Stage
Actor Bruce Nelson Approaches His Craft From the Outside In
Award winning actor practices a reverse kind of method acting
Published: November 16, 2011
Bruce Nelson describes himself as an “outside-in” actor. This means that he finds a character’s external mannerisms—his voice and body language—before discovering the character’s internal motivations.

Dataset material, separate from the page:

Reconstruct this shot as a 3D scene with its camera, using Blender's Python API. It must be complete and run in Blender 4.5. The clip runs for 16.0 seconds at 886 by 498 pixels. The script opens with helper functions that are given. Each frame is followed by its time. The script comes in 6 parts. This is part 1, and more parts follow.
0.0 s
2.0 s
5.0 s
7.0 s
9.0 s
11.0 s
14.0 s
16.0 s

This is contrary to the “inside-out” process that most American actors use today, but Nelson’s method has worked so well for him that this newspaper has twice named him Baltimore’s “Best Actor”—in 2004 and 2011.

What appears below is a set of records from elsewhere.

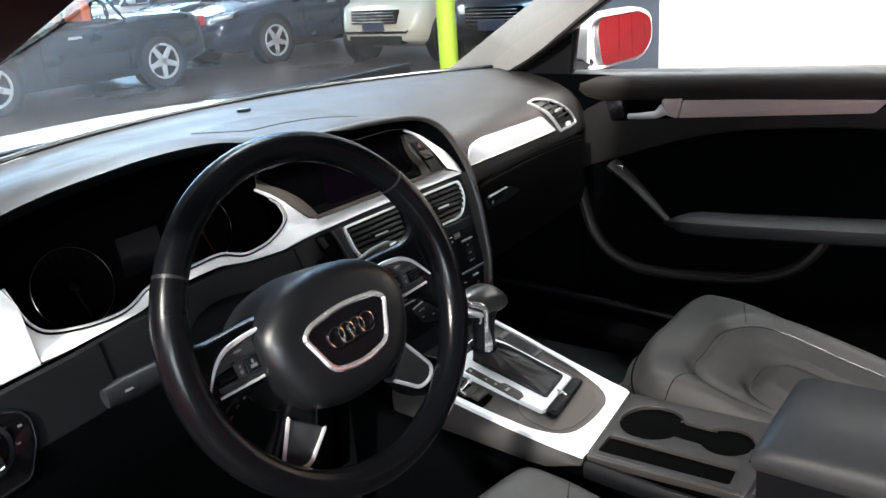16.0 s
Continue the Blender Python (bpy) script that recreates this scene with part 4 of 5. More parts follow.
part("key_shoulder", box((-0.0895, -0.0185, 0.003), (0.0045, 0.011, 0.006), CON, 0.0015), CHROME, ks)
part("key_button", box((-0.0765, -0.0235, 0.003), (0.025, 0.0115, 0.006), CON, 0.001), BROWN, ks)
part("key_button", box((-0.0745, -0.0365, 0.003), (0.025, 0.0115, 0.006), CON, 0.001), BROWN, ks)

# ---- gear selector ----
gear = thing("gear_selector", (0.01, -0.12, 0.62), "automatic gear lever with leather gaiter and chrome plate", "gear lever")
plate = rounded(on_con([(-0.0525, -0.068), (-0.045, -0.056), (0.052, -0.054), (0.062, -0.072), (0.0675, -0.192), (-0.028, -0.2015), (-0.034, -0.198)]), [0.004, 0.01, 0.012, 0.02, 0.004, 0.003, 0.003])
stp = rounded(on_con([(-0.0475, -0.077), (-0.0335, -0.0765), (-0.0305, -0.128), (-0.0245, -0.131), (-0.023, -0.158), (-0.0285, -0.166), (-0.0415, -0.1655)]), 0.0025)
strip = part("gate_strip", prism(stp, 0.003, 0.0042, CON, 0.0004), BROWN, gear, "dark gate display strip")
for s, x, y in (("P", -0.0405, -0.083), ("R", -0.039, -0.109), ("N", -0.037, -0.124), ("D/S", -0.034, -0.142), ("+", -0.0275, -0.137), ("-", -0.0275, -0.150)):
    px, py = on_con([(x, y)])[0]
    words(s, 0.0062, CON @ Matrix.Translation((px, py, 0.0044)), PRINT, strip)
hole = rounded(on_con([(-0.0185, -0.068), (0.048, -0.063), (0.0565, -0.085), (0.0605, -0.182), (-0.006, -0.190)]), [0.008, 0.01, 0.012, 0.008, 0.006])
cutter_plate(plate, [inset(hole, 0.0015)], -0.004, 0.0023, CON, SATIN, gear, "plate", "bright metal shift plate")
hr = [[CON @ Vector((*p, h)) for p in inset(hole, d)] for d, h in ((0.0, 0.0032), (0.0, 0.0055), (0.003, 0.0065), (0.006, 0.004))]
part("gaiter_frame", loft(hr, caps=False), CLOTH, gear)


C0 = Vector((0.0, -0.083, 0.661))
DOME = (CON.inverted() @ C0).z


def gaiter_loop(f):
    """A ring of the gaiter: f 0 at the plate, 1 at the collar, with soft folds."""
    base = resample(inset(hole, 0.004) + [inset(hole, 0.004)[0]], 97)[:-1]
    top = CON.inverted() @ C0
    cx, cy = top.x, top.y
    out = []
    for p in base:
        a = math.atan2(p[1] - cy, p[0] - cx)
        r = 0.0185
        q = (cx + r * math.cos(a), cy + r * math.sin(a))
        k = 1 - (1 - f) ** 1.25
        back = smooth01(-math.sin(a), -0.2, 0.9)
        fold = (0.0022 * math.sin(7 * a + 2.0 * f + 0.6 * math.sin(5 * f)) + 0.0010 * math.sin(16 * a - 3 * f) + 0.0006 * math.sin(29 * a + 5 * f)) * math.sin(math.pi * f) ** 0.7
        x, y = p[0] * (1 - k) + q[0] * k + fold * math.cos(a), p[1] * (1 - k) + q[1] * k + fold * math.sin(a)
        h = 0.004 + (DOME - 0.004) * f ** (2.3 - 0.5 * back) - 0.006 * (1 - 0.5 * back) * math.sin(math.pi * min(1, f * 1.5)) + 0.8 * fold
        ridge = 0.008 * math.exp(-((a + 1.75 - 0.25 * math.sin(3 * f)) / 0.22) ** 2) * math.sin(math.pi * f ** 0.8)
        out.append(CON @ Vector((x, y, h + ridge)))
    return out


part("gaiter", loft([gaiter_loop(i / 26) for i in range(27)], caps=False), CLOTH, gear, "creased black leather gaiter", sharp=70)
neck = [(0.652, -0.001, -0.083, 0.0178, 0.0172), (0.664, -0.001, -0.083, 0.0182, 0.0175), (0.672, -0.001, -0.083, 0.0176, 0.017), (0.685, 0.0, -0.083, 0.0165, 0.016), (0.698, 0.001, -0.083, 0.0168, 0.0165), (0.708, 0.003, -0.082, 0.0190, 0.0178), (0.717, 0.006, -0.081, 0.0235, 0.0200), (0.725, 0.008, -0.080, 0.029, 0.0215), (0.732, 0.009, -0.079, 0.030, 0.0215)]
part("collar", turned([(0.0192, 0.0), (0.0198, 0.002), (0.0198, 0.006), (0.0185, 0.008)], Matrix.Translation((-0.001, -0.083, 0.658)), caps=False), DARK, gear)
part("stem", loft([[(x + rx * math.cos(2 * math.pi * k / 28), y + ry * math.sin(2 * math.pi * k / 28), z) for k in range(28)] for z, x, y, rx, ry in neck]), STONE, gear, "dark leather neck", sharp=60)
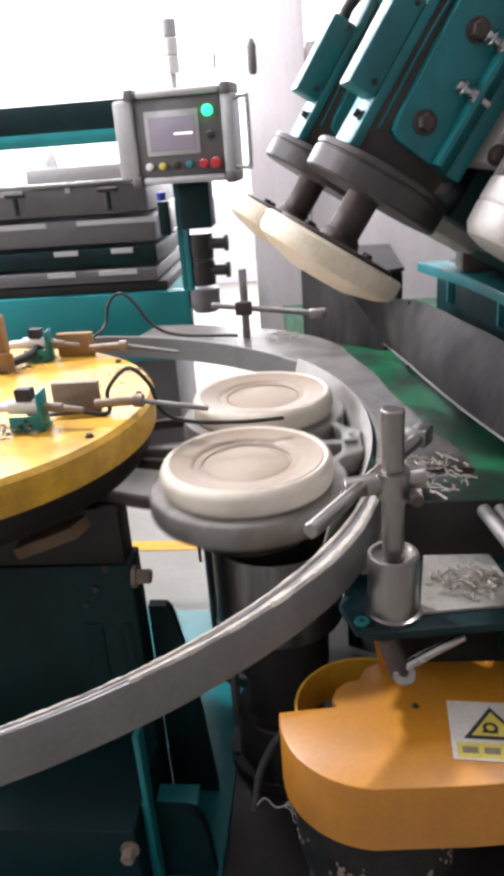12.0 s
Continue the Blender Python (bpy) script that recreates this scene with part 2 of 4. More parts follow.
def part(name, bm, mat, parent, label=""):
    ob = mesh_ob(name, bm, mat)
    ob.parent = parent
    return tagged(ob, label) if label else ob


def thing(name, label, category, m=None, group="", kind=""):
    ob = new(name)
    ob.empty_display_size = 0.05
    if m is not None:
        ob.matrix_world = m
    return tagged(ob, label, category, group, kind)


def setting(name, bm, mat, label, category):
    return tagged(mesh_ob(name, bm, mat), label, category, kind="structure")


B = bmesh.new
CX, CY, ORBIT = -0.713, 1.357, 0.713          # the turntable's axis, and the moulds' circle
RING_TOP = 0.92


def polar(r, clockwise, z=0.0):
    """A place on a circle round the turntable; 0 is the near forming station, clockwise from above."""
    w = radians(0.6 - clockwise)
    return Vector((CX + r * math.cos(w), CY + r * math.sin(w), z))


TX, TY, REACH = -0.62, 1.385, 0.62            # the mould table's own axis, and its seats' circle


def on_table(clockwise, z=0.0):
    """A place on the seats' circle."""
    w = radians(-clockwise)
    return Vector((TX + REACH * math.cos(w), TY + REACH * math.sin(w), z))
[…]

One reason Nelson’s approach works so well is that audiences also work “outside-in.” When we sit in the audience at the Everyman Theatre to watch Nelson play Elyot Chase, the cynical British aristocrat in the white tuxedo in Everyman’s current production of Noel Coward’s Private Lives, the first thing we encounter are those mannerisms, and we use them to discern his inner thoughts.
When Elyot, on his honeymoon, steps out on the balcony of a French hotel for a cocktail, he doesn’t realize that his ex-wife Amanda, whom he hasn’t seen in five years, has done the same at the far end of the balcony. When Nelson and actress Deborah Hazlett notice each other out of the corners of their eyes, they turn their heads toward each other in synchronized slow motion.

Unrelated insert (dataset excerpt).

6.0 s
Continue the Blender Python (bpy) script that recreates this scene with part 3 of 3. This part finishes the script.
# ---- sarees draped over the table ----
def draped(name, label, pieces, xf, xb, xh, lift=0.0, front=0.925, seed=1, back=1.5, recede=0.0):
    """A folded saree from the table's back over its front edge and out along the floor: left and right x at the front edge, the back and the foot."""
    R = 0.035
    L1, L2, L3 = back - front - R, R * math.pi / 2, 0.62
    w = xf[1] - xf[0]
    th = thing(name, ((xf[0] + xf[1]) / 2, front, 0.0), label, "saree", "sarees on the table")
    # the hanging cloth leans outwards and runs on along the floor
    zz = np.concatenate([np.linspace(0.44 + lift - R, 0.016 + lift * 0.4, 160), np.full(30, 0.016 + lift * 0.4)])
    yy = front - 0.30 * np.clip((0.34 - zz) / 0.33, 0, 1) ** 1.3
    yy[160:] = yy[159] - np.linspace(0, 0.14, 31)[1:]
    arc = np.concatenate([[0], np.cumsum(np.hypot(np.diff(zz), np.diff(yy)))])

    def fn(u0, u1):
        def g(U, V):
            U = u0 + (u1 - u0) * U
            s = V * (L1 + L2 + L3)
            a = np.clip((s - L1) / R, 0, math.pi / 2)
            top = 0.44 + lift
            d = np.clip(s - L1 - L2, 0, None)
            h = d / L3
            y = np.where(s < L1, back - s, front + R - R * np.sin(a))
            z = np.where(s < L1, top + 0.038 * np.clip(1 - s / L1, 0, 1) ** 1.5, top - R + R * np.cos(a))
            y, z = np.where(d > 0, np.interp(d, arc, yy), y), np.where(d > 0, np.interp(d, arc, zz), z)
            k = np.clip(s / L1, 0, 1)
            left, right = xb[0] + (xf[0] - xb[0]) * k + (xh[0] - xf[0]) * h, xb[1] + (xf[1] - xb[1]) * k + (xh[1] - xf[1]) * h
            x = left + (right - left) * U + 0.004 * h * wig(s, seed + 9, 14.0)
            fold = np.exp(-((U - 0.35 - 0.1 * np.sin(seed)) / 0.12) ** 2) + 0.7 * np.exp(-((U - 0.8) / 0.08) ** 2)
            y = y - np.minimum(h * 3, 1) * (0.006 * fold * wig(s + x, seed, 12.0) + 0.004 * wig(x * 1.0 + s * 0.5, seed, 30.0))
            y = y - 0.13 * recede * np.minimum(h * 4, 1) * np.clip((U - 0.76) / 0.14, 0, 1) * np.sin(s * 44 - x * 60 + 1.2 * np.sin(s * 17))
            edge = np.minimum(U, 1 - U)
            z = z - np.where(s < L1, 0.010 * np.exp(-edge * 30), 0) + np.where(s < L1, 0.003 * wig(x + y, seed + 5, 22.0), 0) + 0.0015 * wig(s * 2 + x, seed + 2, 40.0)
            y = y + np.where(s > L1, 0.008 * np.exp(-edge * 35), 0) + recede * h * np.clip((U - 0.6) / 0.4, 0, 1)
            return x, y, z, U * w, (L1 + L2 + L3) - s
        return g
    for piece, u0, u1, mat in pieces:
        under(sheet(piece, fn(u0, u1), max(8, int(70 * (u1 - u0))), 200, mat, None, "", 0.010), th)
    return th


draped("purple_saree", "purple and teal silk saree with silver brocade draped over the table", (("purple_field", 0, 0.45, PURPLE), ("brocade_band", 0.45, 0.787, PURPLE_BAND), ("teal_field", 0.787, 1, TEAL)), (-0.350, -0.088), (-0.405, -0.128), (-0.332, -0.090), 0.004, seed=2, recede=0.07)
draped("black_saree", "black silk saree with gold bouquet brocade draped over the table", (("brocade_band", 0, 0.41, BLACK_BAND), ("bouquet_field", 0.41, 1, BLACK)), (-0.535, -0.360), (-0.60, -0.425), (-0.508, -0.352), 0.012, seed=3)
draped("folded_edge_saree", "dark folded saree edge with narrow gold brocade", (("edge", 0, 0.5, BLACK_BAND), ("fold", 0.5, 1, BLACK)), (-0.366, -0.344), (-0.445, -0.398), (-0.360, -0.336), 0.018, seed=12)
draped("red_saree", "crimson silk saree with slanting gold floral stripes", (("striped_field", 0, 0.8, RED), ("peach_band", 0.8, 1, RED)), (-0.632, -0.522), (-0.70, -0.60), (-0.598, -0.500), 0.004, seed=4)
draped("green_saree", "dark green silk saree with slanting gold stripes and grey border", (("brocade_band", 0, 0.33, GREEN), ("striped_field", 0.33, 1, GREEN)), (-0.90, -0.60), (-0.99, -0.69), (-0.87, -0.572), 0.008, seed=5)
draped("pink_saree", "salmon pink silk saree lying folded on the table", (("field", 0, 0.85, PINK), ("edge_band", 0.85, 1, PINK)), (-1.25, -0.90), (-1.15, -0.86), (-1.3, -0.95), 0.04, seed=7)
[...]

We expect an explosion, but all we get are widened eyes, and then back on go the masks of polite smiles and banter. Where’s the big reaction? Wait a minute, wait a minute, here it comes—Amanda leaves the porch and Elyot finally lets go and retches with disgust. These outer signifiers—the surprise, the masks, the retching—tell us everything we need to know about a man who feels compelled to keep up appearances at all costs, even in the face of realizing that he’s not as over his first marriage as he thought.
“When I get a script,” Nelson, 45, says in the men’s dressing room at Everyman, “the first thing I look for are those outer things—a line I can say in a certain way, a bit of business. A director hands you a cigarette case and a lighter and says, ‘Can you use this?’ I say, ‘Sure.’ I pick up the case, tap it, pop the cigarette in my mouth, and then pop it back out because I’m so aghast at something Amanda has just said. That’s how I find my character. I don’t think about it—it just happens.”
And it does happen. In all of Nelson’s most memorable roles—as Elyot, as Charlotte in I Am My Own Wife at Everyman, as Louis de Rougemont in Shipwrecked at Everyman, as Martin in The Goat or, Who Is Sylvia? at Rep Stage—the character always wears a mask of deception, but there’s always a moment when that mask slips. When that happens, not only does the audience learn something surprising about the character, we get the sense that the character himself is making the same discovery at the same moment.